Sunday, May 4, 2008

Absolute and Relative

Think of a large number. Did you? Good. Now is it really large? Large enough?

While reading the questions, you must have felt something amiss. A Large number of what? Large enough for what? There is no number that is large by itself - you can easily multiply it by a thousand, and presto, your original number becomes puny compared to it. There is no limit beyond which every number is a large number. You can talk about larger number or smaller number. These words are relative. The numbers themselves are absolute. The funny part is that a good relative comparison can be done for only absolute quantities. This is a very subtle point. It is like if you want to compare height, you want to look down and see if they are standing on the same ground. The word “large” lives in the gray area between absolute and relative. You have to ask large number of what? Ten million dollars can certainly be large amount of money, but the same number of raindrops might not even be registered. The word large challenges us by not only to make sure that the count is substantial, but it is significant. Sometimes this distinction is a little slippery.

Let’s look at the crime statistics in a hypothetical area. We read that in the last 10 years number of crimes went from 2000 a year to 2100 a year. You would say the situation has clearly deteriorated. The media will sound alarms, and theories of how exposure to television and free access to guns leads to increased violence would gain ground. But as any other numbers, they are relative. 2100 is larger than 2000 - any fifth grader can tell you that. The question is, do the numbers stand on their own, are they absolute? If you are smarter than a fifth grader, you would notice that in the same 10 years, the population of that area went from 2 million to 2.3 million. The crime rate has actually gone down, from 10 in 10000 people to about 9 in 10000. This is about 10% improvement. So the crime rate, is an absolute quantity that can compared from a society to society, from time to time. It is something like density. We usually say iron is heavier than water - what we really mean is iron is denser than water. If you took 10 pounds of iron and 10 pounds of water, they will weigh the same. Density is in some sense more absolute properties of the two materials - it is not relative to the amount.

The problem is that we usually talk about anything in numbers, and since numbers in themselves have the sense of absoluteness, it is easy to give that absoluteness to what they measure. But the most important thing to remember is this numbers are absolute only when they don’t have units.
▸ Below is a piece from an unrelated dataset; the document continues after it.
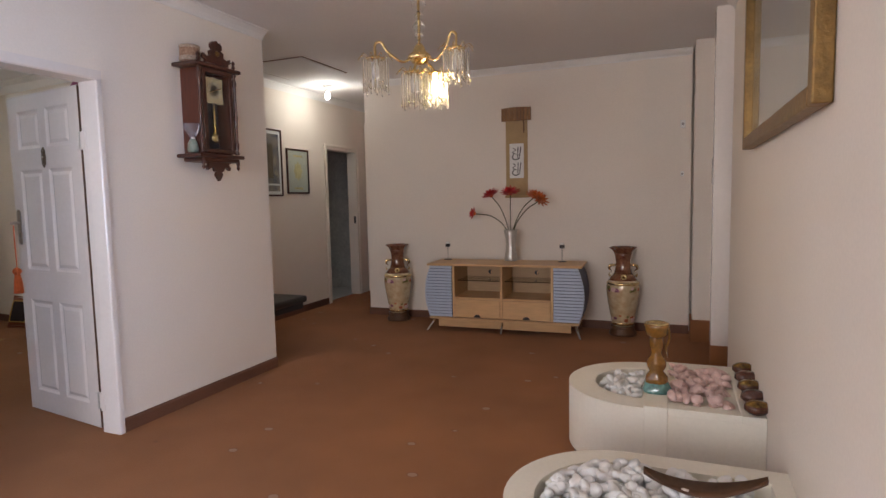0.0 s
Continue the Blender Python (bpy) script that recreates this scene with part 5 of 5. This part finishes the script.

Once they acquire units, they lose that high priestly position, and become pedantic. One must look at the units to determine whether we can compare them without any problem.

When can we compare two numbers? The simple answer is that you need to do apple to apple comparison. All things being equal, 2100 crimes are more than 2000 crimes. However, whenever some of the things change, you need to take the change into account. In our example, the population changed. You can take this change out of the equation by dividing – like finding density. The reason for this is we want useful information by doing comparison. We want to know whether the crime situation in that particular area has improved over the given 10 year period. The assumption is that the number correctly represents the crime situation. This assumption is really a big assumption. In fact it incorporates multiple assumptions like
- The population did not change
- Reporting stayed exactly the same - (for every 5 crimes, 4 were actually reported)
- The crimes were similar in composition (there could be 1000 murders and 1000 petty theft 10 years ago, and now there are 300 murders and 1800 petty thefts)

Usually for a large enough population (there go the relative term again...) compositions remain similar over a short enough time. But if over the 10 years improved technology or improved awareness, and increased belief in justice system, let's say higher proportion of crimes got reported, then in fact the real crimes might be going down, but the reporting might increase. This is an irony of good things leading to bad perception.

I am not trying to say that nothing is comparable. You can do meaningful and useful comparisons. You just need to make sure we take the right relationships into account.